▶ **STATED EXERCISE**
Retype the material that follows, keeping every word as it is.

★ ★ ★ ★

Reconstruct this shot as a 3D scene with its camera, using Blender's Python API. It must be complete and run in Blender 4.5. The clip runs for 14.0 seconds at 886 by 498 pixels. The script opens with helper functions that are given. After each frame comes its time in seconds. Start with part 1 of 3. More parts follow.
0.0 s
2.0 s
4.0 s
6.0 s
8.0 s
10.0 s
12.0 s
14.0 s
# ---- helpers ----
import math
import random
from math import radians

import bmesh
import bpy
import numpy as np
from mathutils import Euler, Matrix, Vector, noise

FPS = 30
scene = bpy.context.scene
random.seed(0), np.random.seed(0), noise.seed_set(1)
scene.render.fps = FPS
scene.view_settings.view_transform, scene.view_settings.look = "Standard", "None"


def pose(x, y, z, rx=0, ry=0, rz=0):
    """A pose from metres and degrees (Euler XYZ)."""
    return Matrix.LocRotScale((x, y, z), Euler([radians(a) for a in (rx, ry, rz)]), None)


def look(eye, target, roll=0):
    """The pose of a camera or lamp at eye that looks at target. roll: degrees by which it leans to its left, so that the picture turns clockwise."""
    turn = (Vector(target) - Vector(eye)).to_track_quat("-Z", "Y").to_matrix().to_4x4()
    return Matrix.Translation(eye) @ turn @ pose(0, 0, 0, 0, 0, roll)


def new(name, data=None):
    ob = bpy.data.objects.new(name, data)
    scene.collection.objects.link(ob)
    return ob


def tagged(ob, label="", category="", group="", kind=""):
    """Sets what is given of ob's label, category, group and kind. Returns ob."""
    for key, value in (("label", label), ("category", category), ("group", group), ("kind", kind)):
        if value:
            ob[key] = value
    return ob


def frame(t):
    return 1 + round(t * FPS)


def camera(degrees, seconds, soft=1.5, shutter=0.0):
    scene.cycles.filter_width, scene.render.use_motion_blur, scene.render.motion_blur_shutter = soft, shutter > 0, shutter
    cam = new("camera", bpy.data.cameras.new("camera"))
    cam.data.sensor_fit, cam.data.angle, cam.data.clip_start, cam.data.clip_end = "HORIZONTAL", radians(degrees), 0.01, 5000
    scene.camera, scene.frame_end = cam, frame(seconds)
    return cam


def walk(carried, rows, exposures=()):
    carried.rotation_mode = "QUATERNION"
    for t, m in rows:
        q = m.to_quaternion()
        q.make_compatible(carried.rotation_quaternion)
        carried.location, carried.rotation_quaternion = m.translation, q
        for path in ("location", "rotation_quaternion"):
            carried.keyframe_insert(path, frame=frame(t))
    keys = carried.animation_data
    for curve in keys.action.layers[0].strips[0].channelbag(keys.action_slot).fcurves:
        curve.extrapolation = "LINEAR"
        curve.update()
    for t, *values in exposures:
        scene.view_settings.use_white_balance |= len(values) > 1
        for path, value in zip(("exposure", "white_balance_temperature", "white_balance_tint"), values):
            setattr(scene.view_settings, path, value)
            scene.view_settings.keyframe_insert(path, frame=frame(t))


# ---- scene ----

★ ★ ★ ★

▶ **SOLUTION TO THIS PROBLEM**
Reconstruct this shot as a 3D scene with its camera, using Blender's Python API. It must be complete and run in Blender 4.5. The clip runs for 14.0 seconds at 886 by 498 pixels. The script opens with helper functions that are given. After each frame comes its time in seconds. Start with part 1 of 3. More parts follow.
0.0 s
2.0 s
4.0 s
6.0 s
8.0 s
10.0 s
12.0 s
14.0 s
# ---- helpers ----
import math
import random
from math import radians

import bmesh
import bpy
import numpy as np
from mathutils import Euler, Matrix, Vector, noise

FPS = 30
scene = bpy.context.scene
random.seed(0), np.random.seed(0), noise.seed_set(1)
scene.render.fps = FPS
scene.view_settings.view_transform, scene.view_settings.look = "Standard", "None"


def pose(x, y, z, rx=0, ry=0, rz=0):
    """A pose from metres and degrees (Euler XYZ)."""
    return Matrix.LocRotScale((x, y, z), Euler([radians(a) for a in (rx, ry, rz)]), None)


def look(eye, target, roll=0):
    """The pose of a camera or lamp at eye that looks at target. roll: degrees by which it leans to its left, so that the picture turns clockwise."""
    turn = (Vector(target) - Vector(eye)).to_track_quat("-Z", "Y").to_matrix().to_4x4()
    return Matrix.Translation(eye) @ turn @ pose(0, 0, 0, 0, 0, roll)


def new(name, data=None):
    ob = bpy.data.objects.new(name, data)
    scene.collection.objects.link(ob)
    return ob


def tagged(ob, label="", category="", group="", kind=""):
    """Sets what is given of ob's label, category, group and kind. Returns ob."""
    for key, value in (("label", label), ("category", category), ("group", group), ("kind", kind)):
        if value:
            ob[key] = value
    return ob


def frame(t):
    return 1 + round(t * FPS)


def camera(degrees, seconds, soft=1.5, shutter=0.0):
    scene.cycles.filter_width, scene.render.use_motion_blur, scene.render.motion_blur_shutter = soft, shutter > 0, shutter
    cam = new("camera", bpy.data.cameras.new("camera"))
    cam.data.sensor_fit, cam.data.angle, cam.data.clip_start, cam.data.clip_end = "HORIZONTAL", radians(degrees), 0.01, 5000
    scene.camera, scene.frame_end = cam, frame(seconds)
    return cam


def walk(carried, rows, exposures=()):
    carried.rotation_mode = "QUATERNION"
    for t, m in rows:
        q = m.to_quaternion()
        q.make_compatible(carried.rotation_quaternion)
        carried.location, carried.rotation_quaternion = m.translation, q
        for path in ("location", "rotation_quaternion"):
            carried.keyframe_insert(path, frame=frame(t))
    keys = carried.animation_data
    for curve in keys.action.layers[0].strips[0].channelbag(keys.action_slot).fcurves:
        curve.extrapolation = "LINEAR"
        curve.update()
    for t, *values in exposures:
        scene.view_settings.use_white_balance |= len(values) > 1
        for path, value in zip(("exposure", "white_balance_temperature", "white_balance_tint"), values):
            setattr(scene.view_settings, path, value)
            scene.view_settings.keyframe_insert(path, frame=frame(t))


# ---- scene ----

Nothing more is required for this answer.